#### Records with scene code:
————

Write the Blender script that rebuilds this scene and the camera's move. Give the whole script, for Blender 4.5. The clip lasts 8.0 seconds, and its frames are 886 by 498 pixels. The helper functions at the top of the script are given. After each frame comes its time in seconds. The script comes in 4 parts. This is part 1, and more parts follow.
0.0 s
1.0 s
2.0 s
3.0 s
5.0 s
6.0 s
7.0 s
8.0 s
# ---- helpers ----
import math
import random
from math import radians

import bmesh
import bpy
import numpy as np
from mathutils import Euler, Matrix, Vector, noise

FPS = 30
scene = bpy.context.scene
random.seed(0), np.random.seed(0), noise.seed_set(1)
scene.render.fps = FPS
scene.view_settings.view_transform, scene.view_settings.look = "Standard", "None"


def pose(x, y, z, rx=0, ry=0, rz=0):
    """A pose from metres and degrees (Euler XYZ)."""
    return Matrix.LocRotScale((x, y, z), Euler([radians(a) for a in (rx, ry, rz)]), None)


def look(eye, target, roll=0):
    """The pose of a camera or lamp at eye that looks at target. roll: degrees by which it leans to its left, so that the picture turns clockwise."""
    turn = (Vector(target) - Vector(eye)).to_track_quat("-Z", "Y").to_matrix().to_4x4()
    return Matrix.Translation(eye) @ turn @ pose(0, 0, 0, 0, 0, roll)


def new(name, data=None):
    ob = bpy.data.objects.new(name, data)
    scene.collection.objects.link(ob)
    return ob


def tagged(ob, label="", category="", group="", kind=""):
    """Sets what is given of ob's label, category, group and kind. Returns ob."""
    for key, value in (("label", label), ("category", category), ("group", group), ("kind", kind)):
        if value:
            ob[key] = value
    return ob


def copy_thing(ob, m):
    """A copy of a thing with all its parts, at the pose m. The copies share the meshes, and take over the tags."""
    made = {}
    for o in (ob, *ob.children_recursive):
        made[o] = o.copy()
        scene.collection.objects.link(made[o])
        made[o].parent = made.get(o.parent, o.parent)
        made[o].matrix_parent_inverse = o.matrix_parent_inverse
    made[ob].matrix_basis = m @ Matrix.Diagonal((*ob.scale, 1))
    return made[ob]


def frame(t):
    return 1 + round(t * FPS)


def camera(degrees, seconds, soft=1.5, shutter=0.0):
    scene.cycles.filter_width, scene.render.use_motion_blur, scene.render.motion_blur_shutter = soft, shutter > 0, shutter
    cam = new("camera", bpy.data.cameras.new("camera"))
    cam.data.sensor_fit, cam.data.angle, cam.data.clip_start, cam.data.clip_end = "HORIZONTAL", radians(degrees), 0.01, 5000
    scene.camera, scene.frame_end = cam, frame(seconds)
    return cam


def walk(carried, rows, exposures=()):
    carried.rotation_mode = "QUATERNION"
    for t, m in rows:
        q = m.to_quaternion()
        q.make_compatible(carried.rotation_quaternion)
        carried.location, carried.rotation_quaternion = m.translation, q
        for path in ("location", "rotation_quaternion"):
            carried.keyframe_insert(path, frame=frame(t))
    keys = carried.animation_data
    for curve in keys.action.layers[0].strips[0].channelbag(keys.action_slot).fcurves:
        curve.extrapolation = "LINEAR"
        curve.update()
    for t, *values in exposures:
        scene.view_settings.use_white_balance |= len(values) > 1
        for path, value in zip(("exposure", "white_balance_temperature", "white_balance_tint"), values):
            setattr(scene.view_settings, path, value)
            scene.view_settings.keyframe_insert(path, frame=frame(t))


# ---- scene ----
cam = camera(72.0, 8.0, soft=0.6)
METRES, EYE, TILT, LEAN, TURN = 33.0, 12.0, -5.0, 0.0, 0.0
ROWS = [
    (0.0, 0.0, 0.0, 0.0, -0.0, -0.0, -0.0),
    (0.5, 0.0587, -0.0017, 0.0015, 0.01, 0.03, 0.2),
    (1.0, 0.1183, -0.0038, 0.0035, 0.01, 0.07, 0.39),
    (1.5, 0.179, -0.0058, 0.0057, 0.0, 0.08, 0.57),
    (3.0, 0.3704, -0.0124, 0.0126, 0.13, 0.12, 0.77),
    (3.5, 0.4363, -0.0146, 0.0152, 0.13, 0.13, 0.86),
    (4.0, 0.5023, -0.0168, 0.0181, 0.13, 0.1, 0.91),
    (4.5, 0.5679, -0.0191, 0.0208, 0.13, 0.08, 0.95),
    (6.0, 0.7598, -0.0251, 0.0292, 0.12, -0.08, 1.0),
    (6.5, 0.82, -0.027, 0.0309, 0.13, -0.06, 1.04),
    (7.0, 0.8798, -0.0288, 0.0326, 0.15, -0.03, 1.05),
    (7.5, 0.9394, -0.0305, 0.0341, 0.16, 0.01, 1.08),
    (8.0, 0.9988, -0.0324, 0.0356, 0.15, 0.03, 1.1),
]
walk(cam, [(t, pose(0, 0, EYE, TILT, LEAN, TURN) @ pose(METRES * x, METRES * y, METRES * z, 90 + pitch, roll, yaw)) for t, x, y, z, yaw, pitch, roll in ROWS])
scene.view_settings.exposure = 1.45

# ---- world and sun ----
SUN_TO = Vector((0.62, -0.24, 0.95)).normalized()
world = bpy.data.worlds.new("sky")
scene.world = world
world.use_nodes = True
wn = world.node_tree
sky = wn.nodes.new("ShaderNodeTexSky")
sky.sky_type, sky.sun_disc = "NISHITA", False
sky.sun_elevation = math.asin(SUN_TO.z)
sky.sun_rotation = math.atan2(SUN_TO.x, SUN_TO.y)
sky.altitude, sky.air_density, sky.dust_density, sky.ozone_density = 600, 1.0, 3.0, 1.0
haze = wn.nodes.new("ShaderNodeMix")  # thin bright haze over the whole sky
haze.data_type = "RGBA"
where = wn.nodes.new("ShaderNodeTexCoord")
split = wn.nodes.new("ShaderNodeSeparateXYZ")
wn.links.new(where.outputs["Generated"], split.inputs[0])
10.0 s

————

#### Stated problem:
Take the lines from the line with "return Matrix.LocRotScale((x, y, z), Euler([radians(a)" through the line with "made[o] = o.copy()", both ends included, and give them again exactly, with nothing else.

#### Answer to this task:
    return Matrix.LocRotScale((x, y, z), Euler([radians(a) for a in (rx, ry, rz)]), None)


def look(eye, target, roll=0):
    """The pose of a camera or lamp at eye that looks at target. roll: degrees by which it leans to its left, so that the picture turns clockwise."""
    turn = (Vector(target) - Vector(eye)).to_track_quat("-Z", "Y").to_matrix().to_4x4()
    return Matrix.Translation(eye) @ turn @ pose(0, 0, 0, 0, 0, roll)


def new(name, data=None):
    ob = bpy.data.objects.new(name, data)
    scene.collection.objects.link(ob)
    return ob


def tagged(ob, label="", category="", group="", kind=""):
    """Sets what is given of ob's label, category, group and kind. Returns ob."""
    for key, value in (("label", label), ("category", category), ("group", group), ("kind", kind)):
        if value:
            ob[key] = value
    return ob


def copy_thing(ob, m):
    """A copy of a thing with all its parts, at the pose m. The copies share the meshes, and take over the tags."""
    made = {}
    for o in (ob, *ob.children_recursive):
        made[o] = o.copy()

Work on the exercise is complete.